There will be an obligation to pass details of the status determination down the labour supply chain. The liability for tax and national insurance will be the responsibility of the entity, paying the personal service company. However, if HMRC are unable to collect the tax from that entity, the liability will pass up the labour supply chain, thus encouraging those entities further up the supply chain to carry out due diligence.

Please contact us if you would like to discuss how the proposed changes are likely to impact on your business.

USING A PAYE SETTLEMENT AGREEMENT TO PAY SOME OF YOUR EMPLOYEE’S TAX

PAYE settlement agreements (PSAs) are arrangements under which an employer can settle the income tax and National Insurance liabilities on benefits in kind and expenses payments provided to employees and officeholders.

Setting up a PSA avoids passing on an unexpected, and potentially demotivating, tax charge to employees. Where a PSA has been agreed with HMRC, this will obviate the need for any reporting on the individual’s P11D.

The items that can be included in the PSA must meet one of three criteria: minor, irregular or impracticable to apply PAYE or apportion between the employees receiving the benefit.

Although reporting will eventually go online, applications for a PSA are currently made in writing to HMRC. The Revenue will then issue a P626 contract, which states that the employer will pay the tax and National Insurance liability on agreed benefits.

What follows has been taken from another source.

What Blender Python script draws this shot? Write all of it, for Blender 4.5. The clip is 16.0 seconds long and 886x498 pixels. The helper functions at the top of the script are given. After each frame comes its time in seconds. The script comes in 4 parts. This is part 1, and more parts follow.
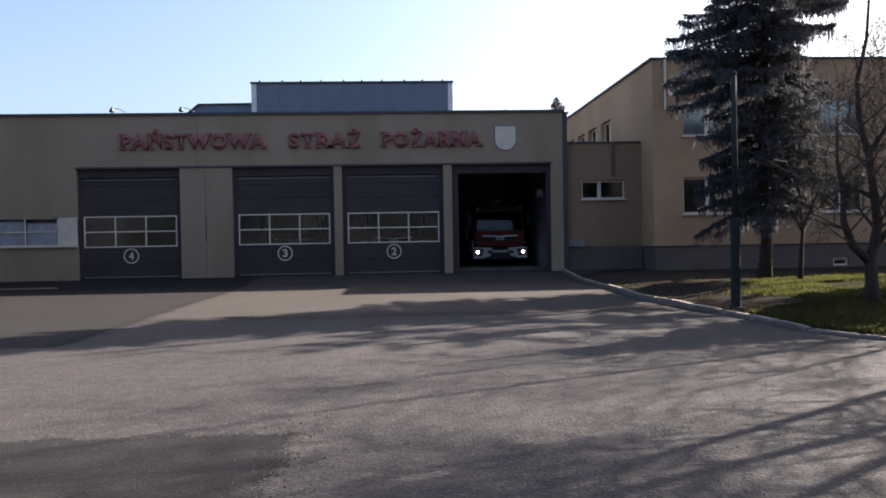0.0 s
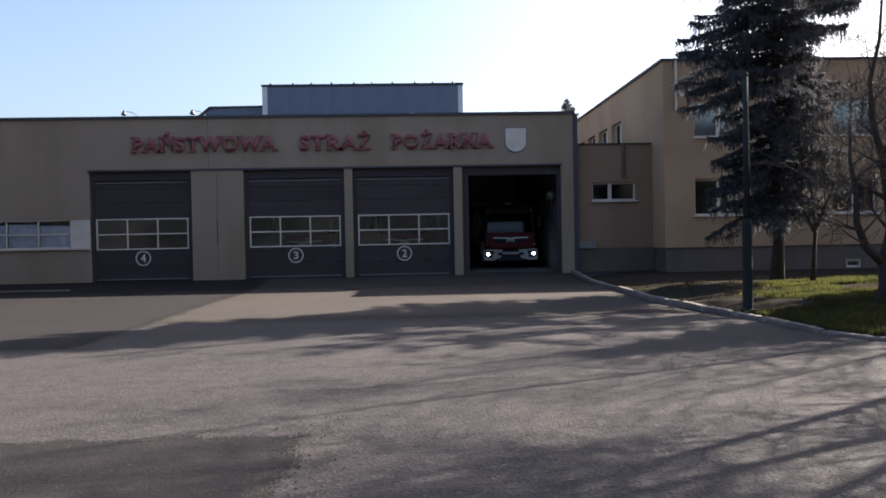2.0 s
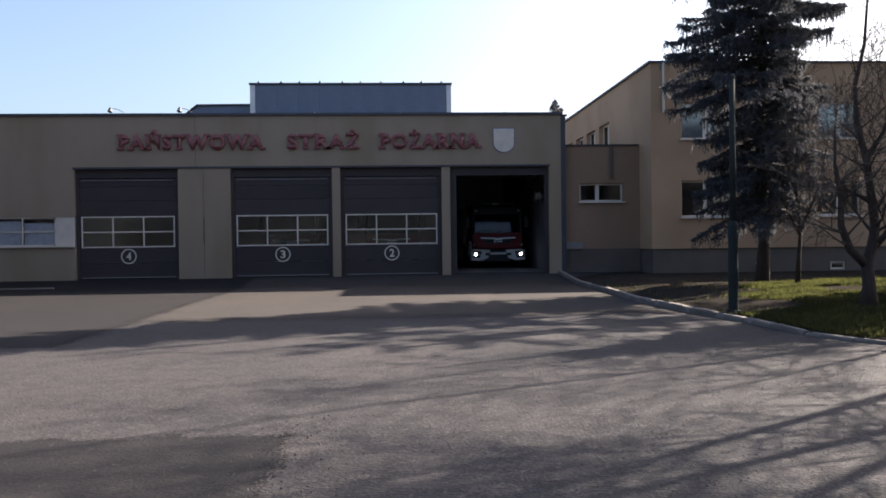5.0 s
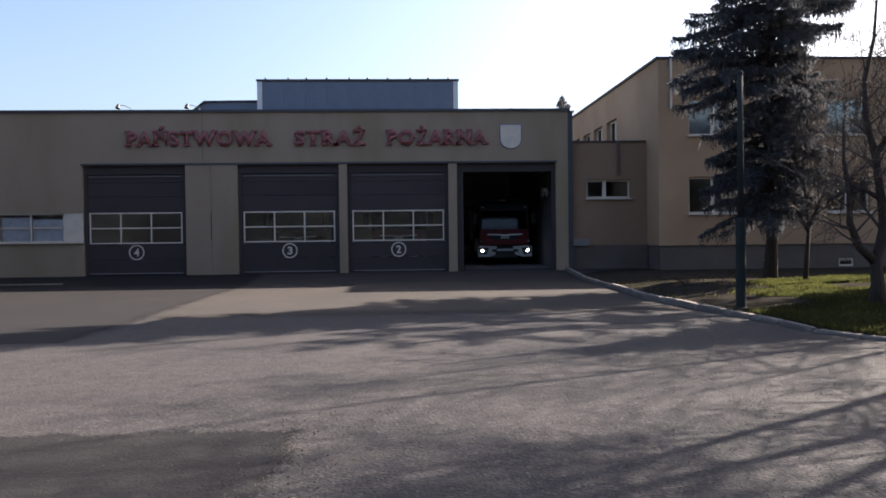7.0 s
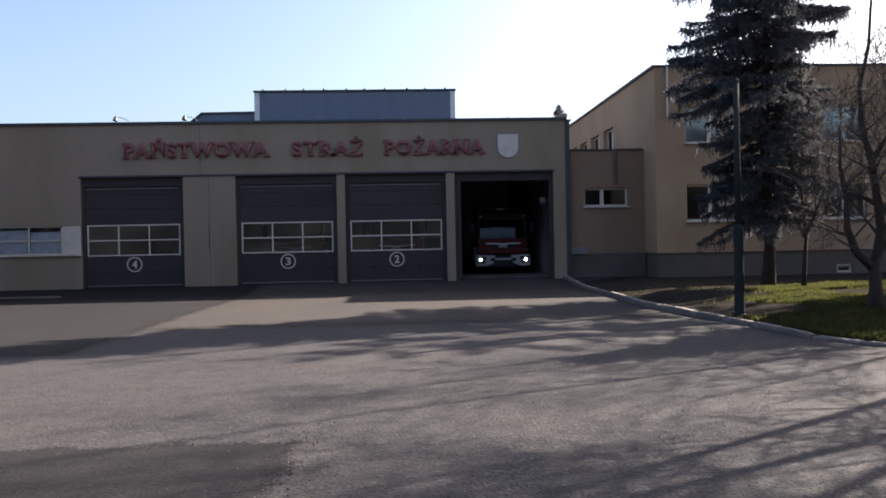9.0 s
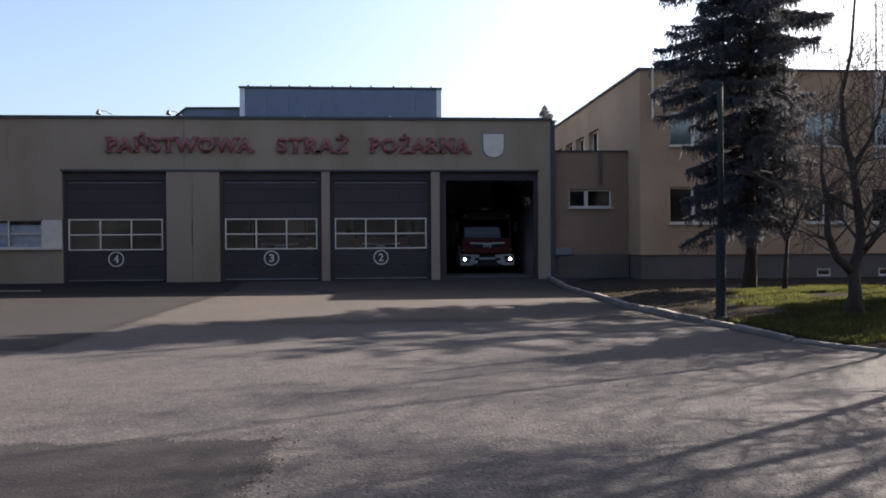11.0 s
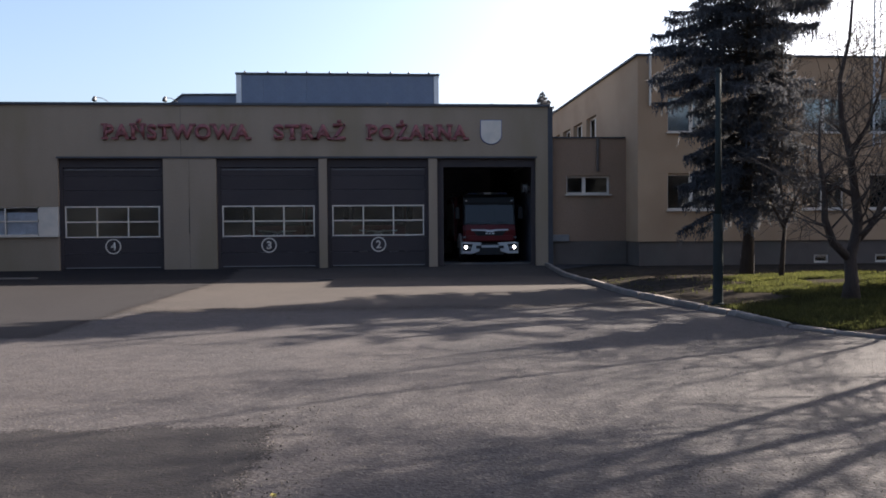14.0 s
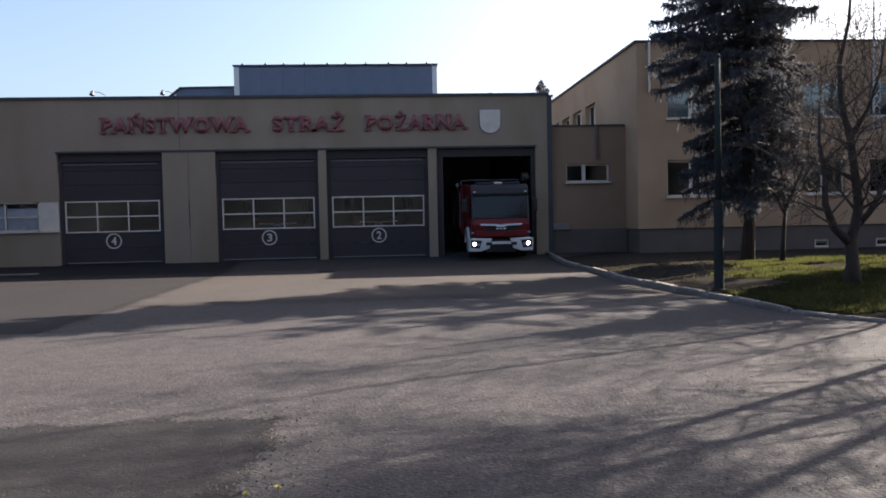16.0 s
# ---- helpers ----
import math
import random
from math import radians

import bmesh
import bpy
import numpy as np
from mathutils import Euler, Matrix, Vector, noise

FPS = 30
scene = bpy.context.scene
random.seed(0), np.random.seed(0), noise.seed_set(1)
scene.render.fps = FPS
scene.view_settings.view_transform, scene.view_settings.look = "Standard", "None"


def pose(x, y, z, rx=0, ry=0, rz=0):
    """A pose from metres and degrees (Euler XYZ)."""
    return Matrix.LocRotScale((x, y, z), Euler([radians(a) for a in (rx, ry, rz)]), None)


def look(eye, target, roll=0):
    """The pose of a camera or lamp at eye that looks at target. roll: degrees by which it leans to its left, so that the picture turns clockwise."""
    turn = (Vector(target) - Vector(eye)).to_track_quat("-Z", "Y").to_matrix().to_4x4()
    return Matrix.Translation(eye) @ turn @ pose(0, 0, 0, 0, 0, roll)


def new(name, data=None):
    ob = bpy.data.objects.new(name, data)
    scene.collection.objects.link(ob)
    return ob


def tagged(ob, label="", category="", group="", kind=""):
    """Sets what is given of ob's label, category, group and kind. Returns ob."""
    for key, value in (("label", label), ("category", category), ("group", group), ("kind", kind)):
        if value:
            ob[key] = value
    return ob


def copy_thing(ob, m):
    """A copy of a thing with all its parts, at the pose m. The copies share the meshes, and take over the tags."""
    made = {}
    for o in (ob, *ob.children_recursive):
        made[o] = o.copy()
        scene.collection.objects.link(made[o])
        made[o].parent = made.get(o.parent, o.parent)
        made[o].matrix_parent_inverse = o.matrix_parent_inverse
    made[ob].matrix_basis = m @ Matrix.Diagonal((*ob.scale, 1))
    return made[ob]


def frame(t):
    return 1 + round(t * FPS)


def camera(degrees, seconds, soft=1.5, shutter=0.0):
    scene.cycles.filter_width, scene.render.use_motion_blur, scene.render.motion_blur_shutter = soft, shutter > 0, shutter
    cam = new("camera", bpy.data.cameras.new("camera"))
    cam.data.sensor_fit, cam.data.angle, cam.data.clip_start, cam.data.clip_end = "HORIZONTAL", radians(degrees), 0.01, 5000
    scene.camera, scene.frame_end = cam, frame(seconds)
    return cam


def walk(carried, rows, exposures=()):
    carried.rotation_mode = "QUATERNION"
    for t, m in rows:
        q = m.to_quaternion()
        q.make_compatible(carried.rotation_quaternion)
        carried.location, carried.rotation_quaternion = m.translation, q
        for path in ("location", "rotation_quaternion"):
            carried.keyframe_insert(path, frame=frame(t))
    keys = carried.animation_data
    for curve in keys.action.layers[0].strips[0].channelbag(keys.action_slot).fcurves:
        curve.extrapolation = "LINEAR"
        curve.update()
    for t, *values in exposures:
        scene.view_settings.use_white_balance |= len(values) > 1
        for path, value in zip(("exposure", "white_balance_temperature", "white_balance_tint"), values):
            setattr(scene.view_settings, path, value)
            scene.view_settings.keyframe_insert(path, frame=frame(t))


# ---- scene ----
# ---------------------------------------------------------------- camera
EYE = (0.0, 0.0, 1.44)
CAM_ROWS = [(0.0, -3.098, -0.964, 0.984), (0.5, -2.712, -0.498, 0.474), (1.0, -2.652, -0.375, 0.693),
            (1.5, -2.503, -0.543, 1.032), (2.0, -2.338, -0.807, 1.063), (2.5, -2.666, -0.733, 0.797),
            (3.0, -2.622, -1.088, 1.019), (3.5, -2.560, -0.433, 0.873), (4.0, -3.078, -0.472, 0.703),
            (6.5, -3.299, -1.294, 0.689), (7.0, -2.753, -1.086, 0.660), (7.5, -2.953, -0.876, 0.950),
            (8.0, -3.127, -1.194, 0.803), (8.5, -2.903, -0.919, 0.882), (9.0, -2.888, -0.391, 1.130),
            (11.5, -4.156, -0.584, 0.221), (12.0, -4.062, -1.065, 0.293), (12.5, -3.739, -1.129, 0.082),
            (13.0, -3.992, -1.102, -0.147), (13.5, -3.686, -1.382, 0.073), (14.0, -4.220, -1.452, 0.414),
            (14.5, -4.078, -0.899, 0.672), (15.0, -3.881, -1.613, 0.848), (15.5, -3.924, -1.289, 1.163),
            (16.0, -4.200, -2.187, 1.213)]
EXPOSURE = 2.03
cam = camera(59.3, 16.0, soft=1.7)
walk(cam, [(t, pose(*EYE, 90 + p, r, yw)) for t, yw, p, r in CAM_ROWS], exposures=((0.0, EXPOSURE, 6250, 13), (16.0, EXPOSURE, 6250, 13)))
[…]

BUT NOT TRAVEL COSTS FOR NON-EXECUTIVE DIRECTORS IN PUBLIC SECTOR

Until recently, HMRC allowed taxable travel expenses to be included in public sector PSAs in respect of normal commuting costs for Non-Executive Directors (NED). The Department of Business (BEIS) wrote to the bodies it oversees on 30 May 2019 instructing them that any payments for commuting made to non-executives and other office holders, will now have to be paid through payroll, with tax and National Insurance deducted at source.

Note also that fees for NED roles in the public and private sectors are always required to be subject to tax and NI through the payroll, as this is income for the holding of an office so it cannot be invoiced and paid gross to the NED.